The City of Virginia Beach notes “Since September 2005, when the BRAC Commission determined that encroachment compromised the mission of NAS Oceana, the City of Virginia Beach has worked tirelessly to address encroachment in a bold and creative way. By enacting stringent land-use measures, the City, literally overnight, was able to freeze existing incompatible development and prevent all future incompatible development in the Clear Zone, APZ I, and the ITA."
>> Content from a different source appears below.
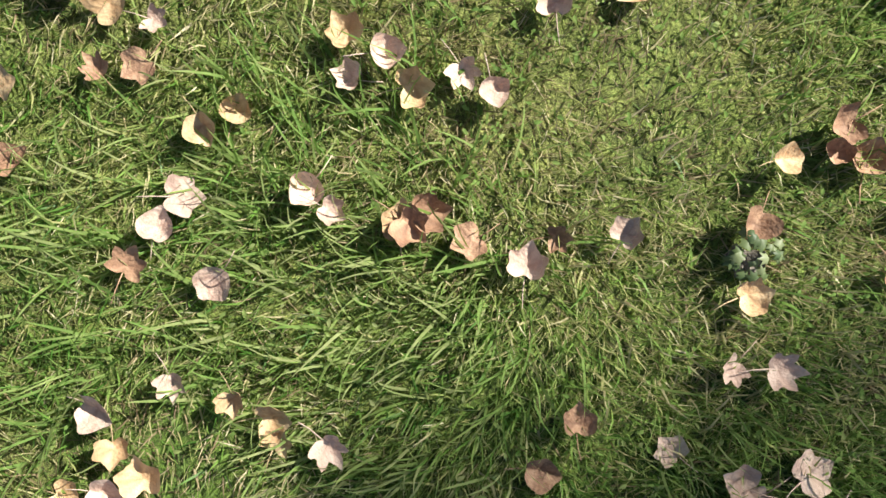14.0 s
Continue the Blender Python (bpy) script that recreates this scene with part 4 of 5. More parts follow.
build_leafy("leafy_shrub", 8.0, 6.35, 0.55, 0.30, 0.9, 700, 0.09, M_WEED, "green leafy shrub at the fence corner")
build_leafy("leafy_shrub", 9.7, 8.9, 0.8, 0.8, 1.5, 1700, 0.075, M_SHRUB, "dull green shrub beside the wire fence")
build_leafy("leafy_shrub", 9.65, 6.1, 0.85, 0.75, 1.9, 2000, 0.085, M_SHRUB, "dark green shrub leaning over the fence corner")
build_leafy("rusty_shrub", -8.3, 5.5, 1.2, 0.7, 0.9, 1500, 0.07, M_DULLLEAF, "low rust-brown shrub under the maple")
build_leafy("rusty_shrub", -6.1, 6.2, 0.9, 0.45, 0.7, 800, 0.07, M_DULLLEAF, "low brown shrub beside the bare branches")
build_leafy("vine_clump", 2.1, 5.45, 0.75, 0.42, 0.35, 900, 0.085, M_WEED, "low green vine along the plank fence")
build_leafy("vine_clump", 3.3, 5.65, 0.55, 0.25, 0.5, 500, 0.085, M_WEED, "green vine climbing behind the shed")
build_leafy("vine_clump", 4.5, 5.6, 0.5, 0.22, 0.45, 400, 0.08, M_WEED, "sparse green vine behind the shed")
build_leafy("garden_weed", 2.43, 2.26, 0.14, 0.14, 0.5, 240, 0.05, M_WEED, "bright green weed at the shed corner")
build_leafy("leafy_shrub", 9.42, 3.62, 0.22, 0.22, 0.4, 220, 0.055, M_RED, "small red-leaved plant beyond the fence")
build_leafy("rosette_weed", 0.775, -2.32, 0.032, 0.03, 0.02, 26, 0.016, M_SHRUB, "small pale green rosette weed in the lawn")
build_leafy("dead_plant", 1.55, 7.05, 0.28, 0.25, 0.2, 160, 0.06, M_BARK, "withered dark plant in the leafy bed")


# ---- things beyond the fence and in the side yard ----
def build_bench():
    t = empty("stone_bench", -0.47, 7.0, 0, "weathered pale slab bench by the leafy bed", "bench")
    for x in (-0.22, 0.22):
        part("leg", box(x - 0.05, -0.1, 0, x + 0.05, 0.1, 0.36, 0.01), M_STONE, t)
    part("slab", box(-0.34, -0.125, 0.36, 0.34, 0.125, 0.42, 0.015), M_STONE, t)
    part("plate", box(-0.05, -0.07, 0.42, 0.13, 0.06, 0.427, 0.002), M_SHEET, t, "grey inset plate")


build_bench()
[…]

The City’s Acquisition Program works in concert with the land-use measures to provide fair and just compensation to the affected landowners. The Acquisition Program has provided the opportunity to roll back existing encroachment by allowing the City to acquire and eliminate incompatible uses. The Acquisition Program encompasses APZ I, the Clear Zone, and the ITA, an area between NAS Oceana and NALF Fentress. Home owners are incentivized to sell their property by offering the City the higher of two appraisals, with most home owners accepting this Fair Market Value offer. Other incentives include rebates to businesses to move out of APZ I. The Navy has reimbursed the City 50% of the cost for some of the land acquisitions by requiring restrictive use easements and using their “encroachment partnering” authority. The Commonwealth and Virginia Beach each contribute $7.5M annually ($15M total) to acquire properties and property rights in the NAS Oceana Clear Zone and APZ I until encroachment is rolled-back to acceptable levels. APZ I/Clear Zone/ITA funding for FY07 through FY11 was approximately $90M. In accordance with Virginia H.B. 975 and S.B. 565, acquisitions shall continue until all reasonably available properties or development rights have been acquired in the designated areas.